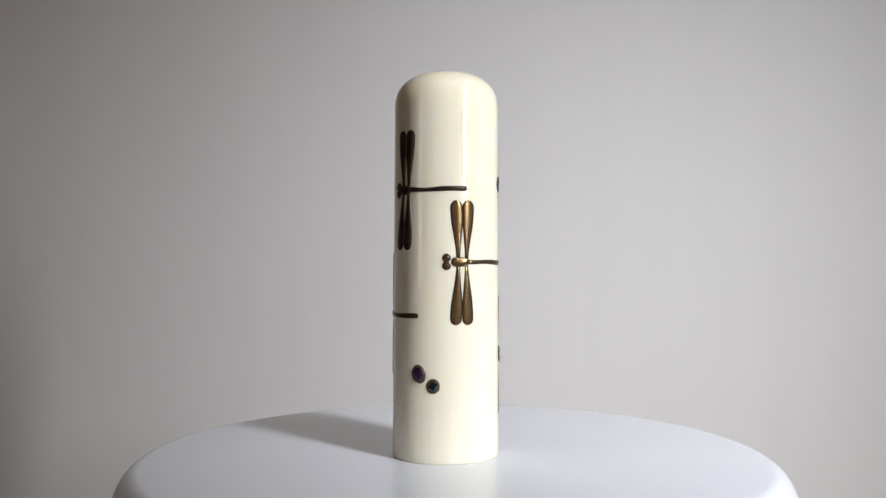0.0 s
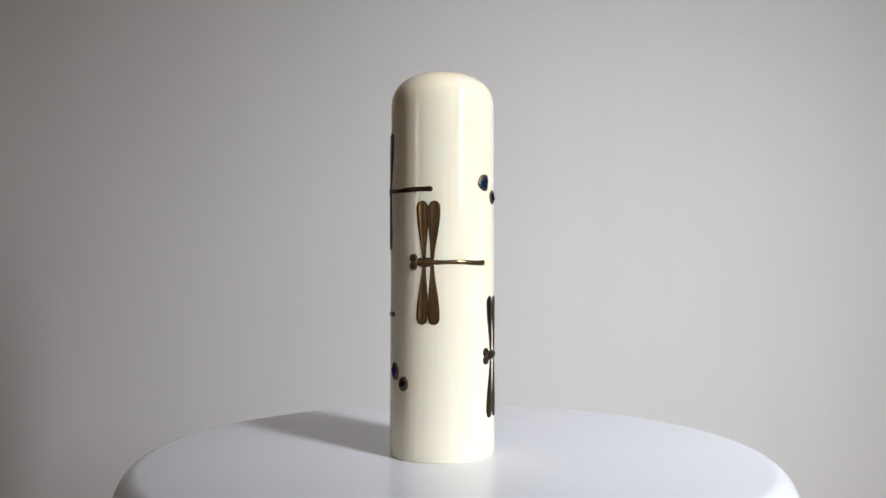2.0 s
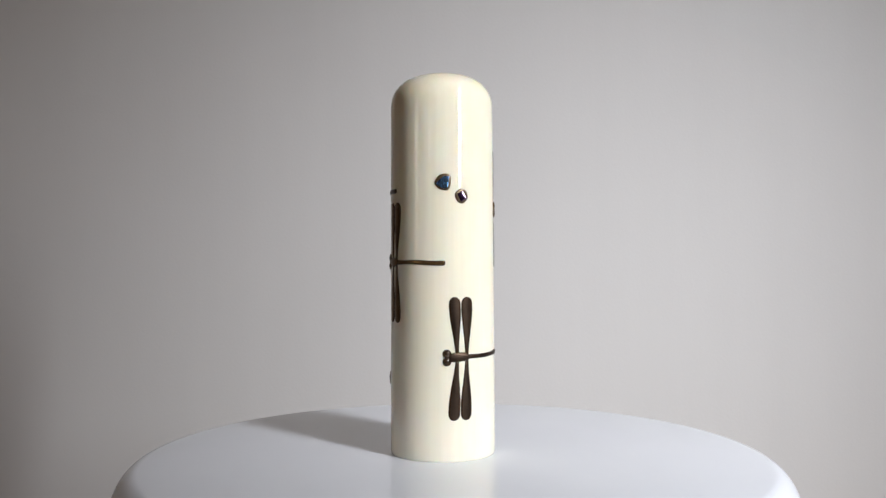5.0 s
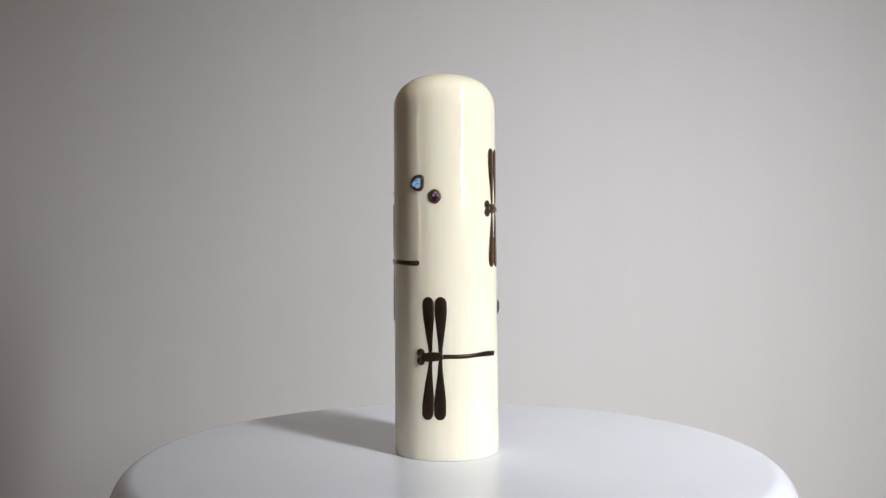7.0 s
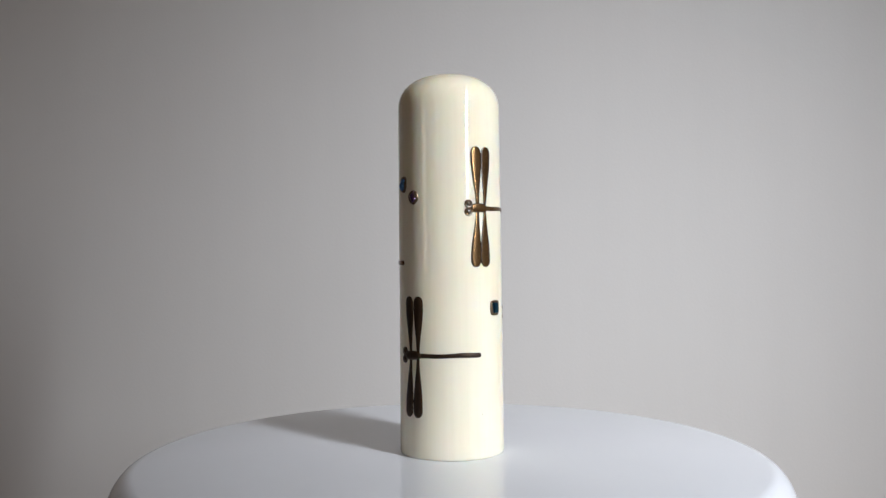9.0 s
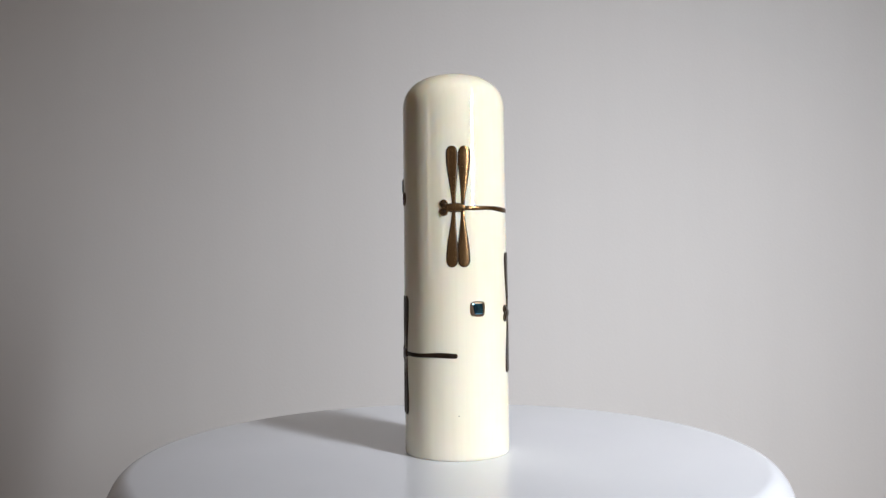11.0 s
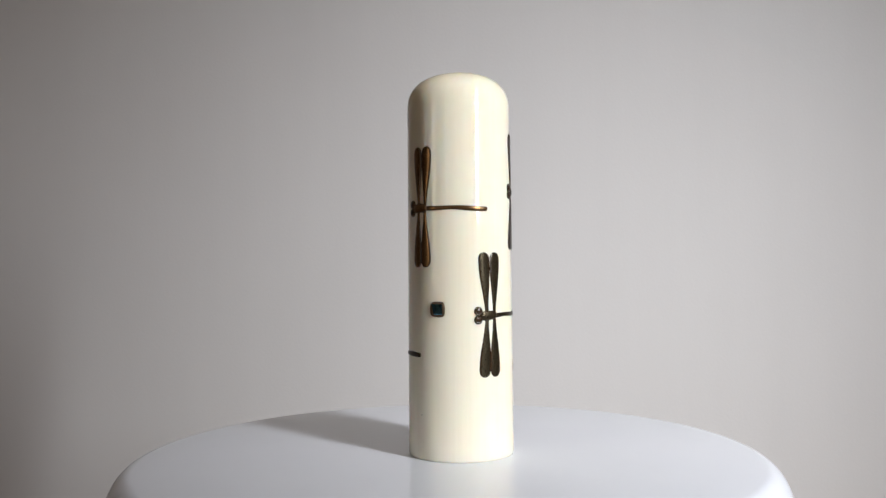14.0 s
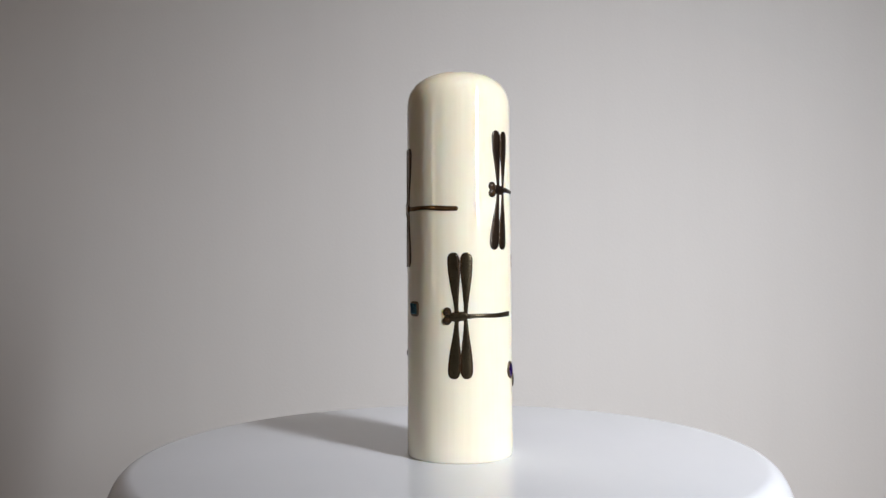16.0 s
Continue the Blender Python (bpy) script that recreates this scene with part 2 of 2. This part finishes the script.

+--

Exercise directions: Write out the material above again, word for word, minus its pictures.

The reply:
0.0 s
2.0 s
5.0 s
7.0 s
9.0 s
11.0 s
14.0 s
16.0 s
Continue the Blender Python (bpy) script that recreates this scene with part 2 of 2. This part finishes the script.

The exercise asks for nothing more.